Con il viaggio in Mongolia il Papa ha continuato a “circondare” la Cina, perché il paese mongolo sede del 43esimo viaggio papale, si aggiunge alla Corea del Sud, Giappone, Filippine, Birmania e Kazakistan, altri Paesi visitati da Francesco e che, in qualche modo, sono intorno a Pechino. Il viaggio in Mongolia, paese strategicamente situato tra Russia e Cina, si può in un certo senso ritenere parte di quel lento e periclitante processo di avvicinamento all’impero cinese che è stato iniziato da papa Bergoglio fin dalla sua elezione nel 2013.
L’immagine finale della messa di Francesco celebrata a Ulan Bator, quella con il cardinale John Tong e il cardinale eletto Stephen Chow, rispettivamente vescovo emerito e vescovo ordinario di Hong Kong, è la plastica fotografia di questa attenzione del Papa per la Cina. È il sogno del gesuita missionario, condotto quasi con speranza teologica, più che con ottimismo terreno, visto che le reiterate aperture della Santa Sede non sono certo ricambiate nei fatti con altrettanta apertura da parte del regime cinese.
Basti pensare al famigerato accordo segreto che nel 2018 Francesco ha fortissimamente voluto per la nomina congiunta dei vescovi da parte del Vaticano e di Pechino. Il problema è che dopo il rinnovo dell’accordo nel 2022 il governo cinese ha preso in mano il pallino, spingendosi a nominare almeno un paio di vescovi senza sentire il Papa.
Ma anche ieri sull’aereo di ritorno dalla Mongolia, Francesco ha fatto sapere la sua volontà indefessa di aprire una Via della Seta: «I canali sono molto aperti per la nomina dei vescovi e c’è una commissione che da tempo lavora con il governo cinese e con il Vaticano. Poi ci sono alcuni preti o intellettuali cattolici che sono invitati spesso nelle università cinesi a tenere corsi. Credo che dobbiamo andare avanti nell’aspetto religioso, per capirci di più e perché i cittadini cinesi non pensino che la Chiesa non accetti la loro cultura e i loro valori e dipenda da un’altra potenza straniera».
Il Papa aveva persino salutato, come è prassi, il presidente cinese Xi Jinping mentre sorvolava lo spazio aereo della Cina all’andata nel volo Roma-Ulan Bator.
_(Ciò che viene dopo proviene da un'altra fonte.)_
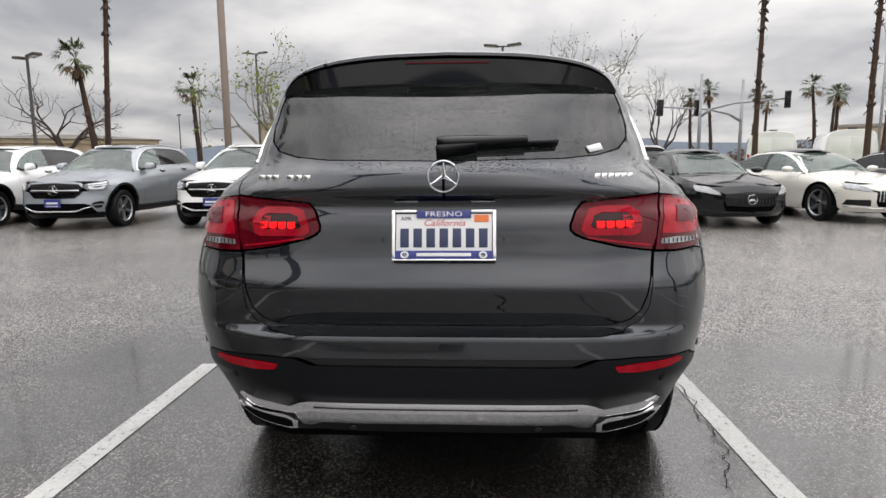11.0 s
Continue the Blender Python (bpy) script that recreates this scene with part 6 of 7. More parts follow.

E questa volta è persino arrivata la risposta, con le parole del portavoce del Ministero degli Esteri: la Cina «è pronta a continuare a lavorare con il Vaticano per impegnarsi in un dialogo costruttivo, migliorare la comprensione, rafforzare la fiducia reciproca per miglioramento delle relazioni tra i due Paesi».
Ma alla grande speranza di Francesco non corrisponde poi nei fatti una concreta apertura da parte di Pechino, basti pensare a un gruppo di vescovi che pur essendo riconosciuti dall’accordo bilaterale, sono tenuti sotto sorveglianza, altri vescovi, una decina, sono agli arresti e di altri quattro vescovi “clandestini” non si hanno notizie. Questi vescovi “clandestini” sono tali perché sono sempre rimasti fedeli a Roma a costo di sacrificare la propria libertà e persino la vita. Una situazione imbarazzante che però non ferma la lunga marcia del Papa sulla Cina, tanto che recentemente tramite la Segreteria di Stato è stata chiesta una forma permanente di dialogo con sede a Pechino; e il cardinale Zuppi, incaricato da Francesco sulla via della pace tra Russia e Ucraina, sta progettando l’ultima tappa della sua missione che dopo Kiev, Mosca e Washington, appunto lo condurrebbe nella capitale cinese.
Per Pechino ci sono e ci sono state molte occasioni, finora disattese, per passare dalle felpate e melliflue parole della diplomazia ai fatti concreti di autentica libertà religiosa, a Roma, invece, non resta che continuare a sperare di quella speranza che Paolo di Tarso indicava ai romani.